Солдаты, толкавшиеся здесь без дела, лениво пропустили Рида.
— Что вам нужно, дружище? — спросил его генерал Франсиско Вилья. Он сидел на краю полки в одном белье.
— Мне нужна лошадь, мой генерал!
— Черт возьми, нашему другу потребовалась лошадь! — саркастически улыбнулся Вилья, и все присутствующие рассмеялись, — Сеньор корреспондент, известно ли вам, что около тысячи солдат моей армии не имеет коней? Вот вам поезд… Зачем вам еще лошадь?
— Затем, чтобы поехать с авангардом.
— Нет, — улыбнулся Вилья. — Слишком много пуль летит навстречу авангарду, А ты еще не все написал про нас, курносый.
Разговаривая, он быстро одевался в свою „генеральскую“ форму, которая ничем не отличалась от формы присутствующих здесь солдат, и время от времени потягивал кофе прямо из жестяного кофейника.
Он вышел из вагона. Все вышли за ним.
Он постоял минуту, задумчиво глядя на длинные ряды живописно одетых всадников, вооруженных самым различным образом, но непременно с перекрещивающимися патронными лентами на груди… Затем Вилья бросил что-то адъютанту и тот, отобрав у первого попавшегося кавалериста лошадь, подвел ее к Джеку.
Джек с благодарностью взглянул на Вилью, но генерал усмехнулся и подмигнул ему.
— Садись. Пока мы едем не на войну — тут неподалеку, у моего приятеля, свадьба. Ты никогда не увидишь столько красивых девушек разом.
Ввдья вскочил на своего жеребца, и они небольшим отрядом поскакали через пустыню.
Они двигались навстречу солдатам. Те узнавали своего любимого генерала, махали ему сомбреро, кричали: „Вива Панчо!“, „Вива Вилья!“.
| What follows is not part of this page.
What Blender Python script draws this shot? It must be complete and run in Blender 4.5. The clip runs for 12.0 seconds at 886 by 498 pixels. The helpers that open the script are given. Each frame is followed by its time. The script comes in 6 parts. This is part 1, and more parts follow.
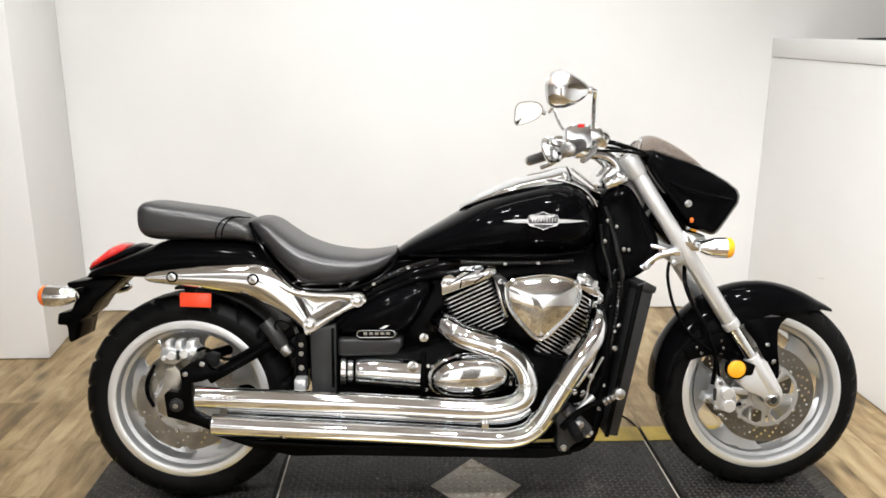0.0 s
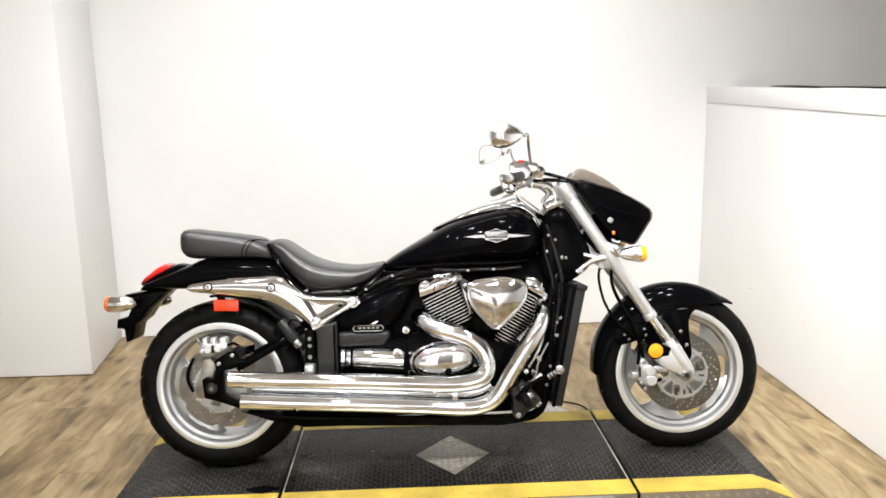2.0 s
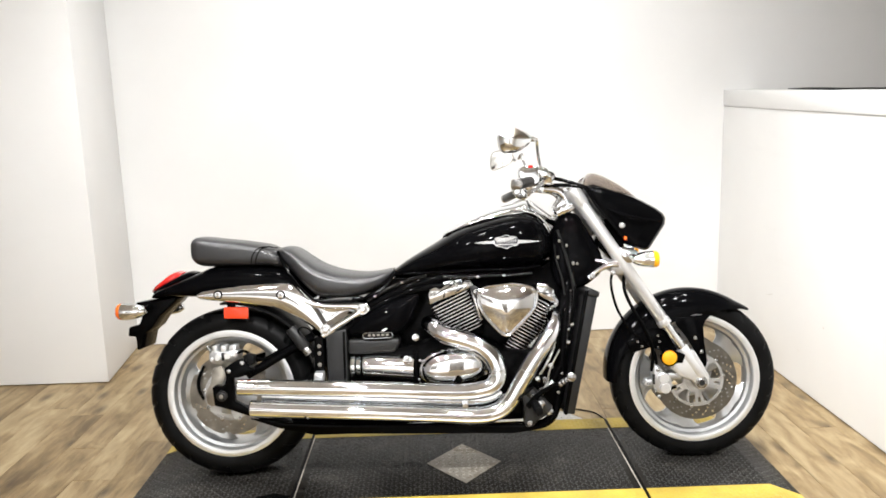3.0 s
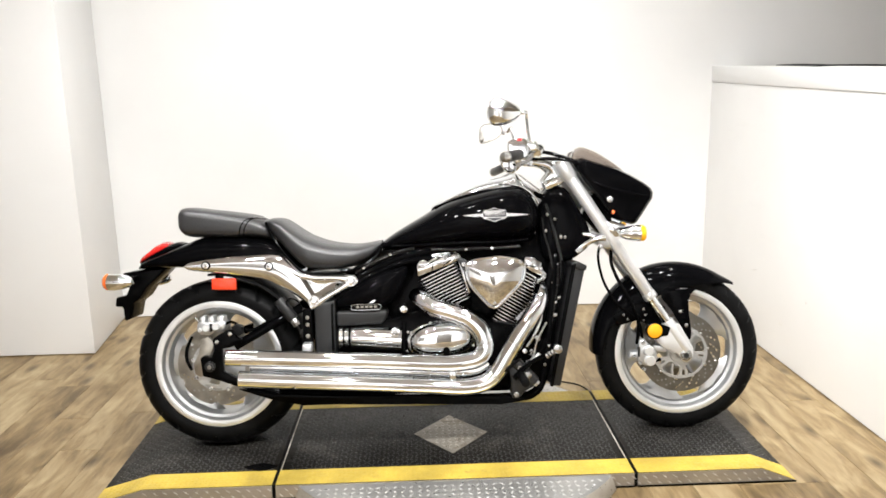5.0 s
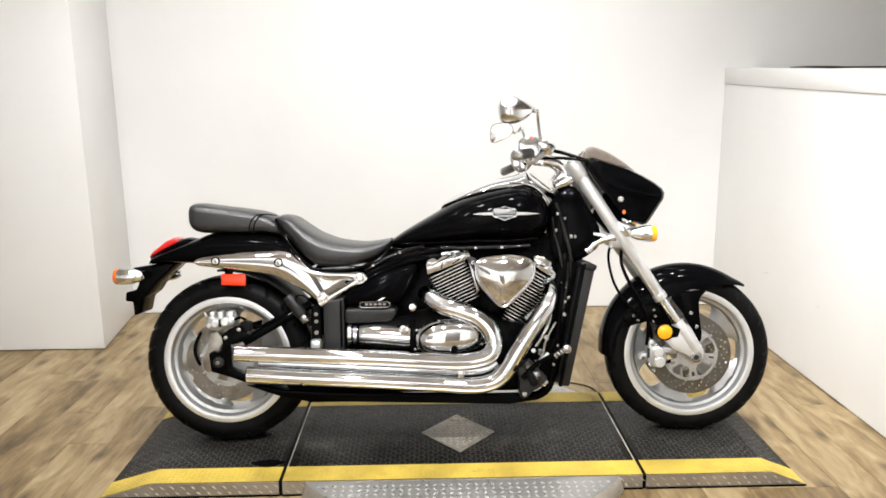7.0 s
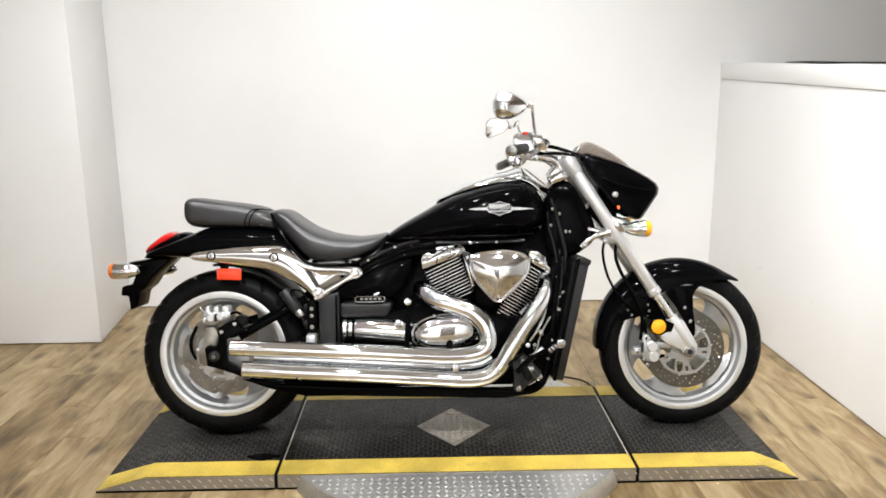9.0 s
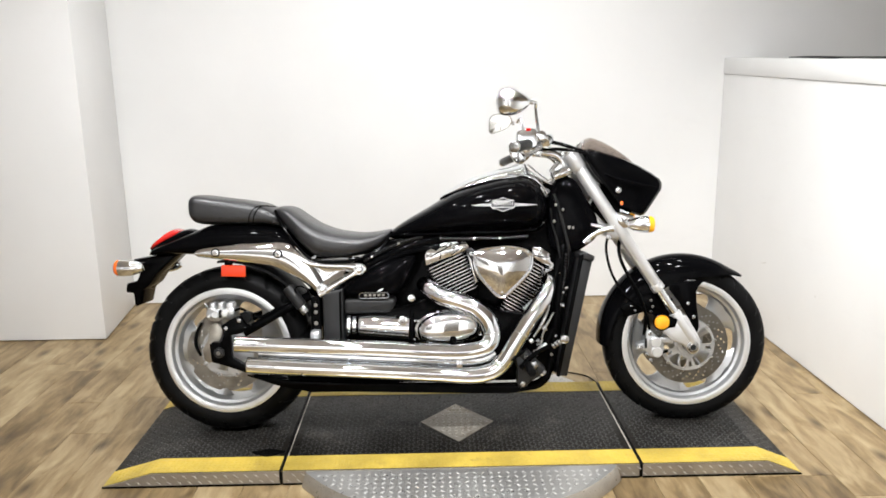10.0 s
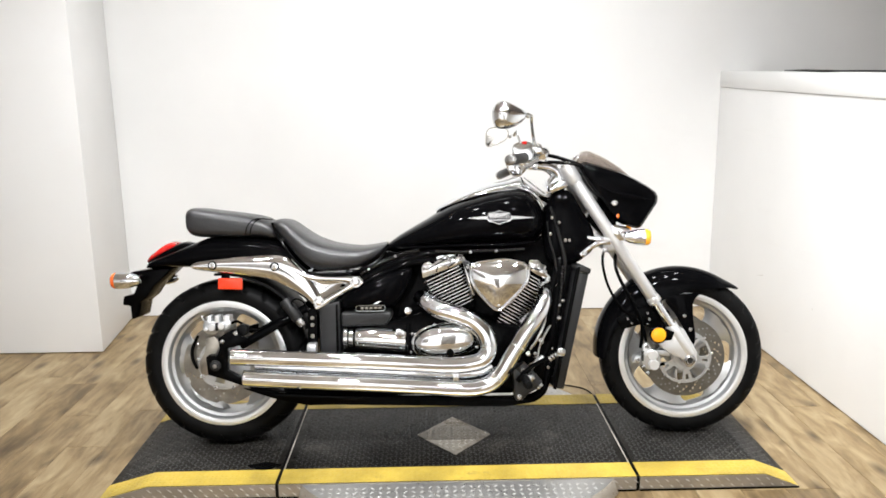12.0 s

Он отвечал им, потом наклонился к Джеку и сказал:
— У нас есть пара дней до наступления. Ух и попляшем же мы! Ты куришь и пьешь, курносый?
— Да, — гордо ответил Джек.
— А я вот за всю жизнь ни разу не пил и не курил. Я могу проплясать без перерыва ночь, день и еще одну ночь и потом сразу пойти в бой, а тебе это ни за что не сделать, хотя ты почти в два раза моложе меня и в два раза здоровее, — он довольно рассмеялся, как ребенок и, пришпорив коня, рванулся вперед.
„Вива, Вилья!“… неслось ему навстречу и вслед.
На небольшой городок уже опустился вечер, когда туда приехали Джек и Вилья. На круглой площади был садик-сквер. Там, в беседке, духовой оркестр наигрывал вальс „Над волнами“.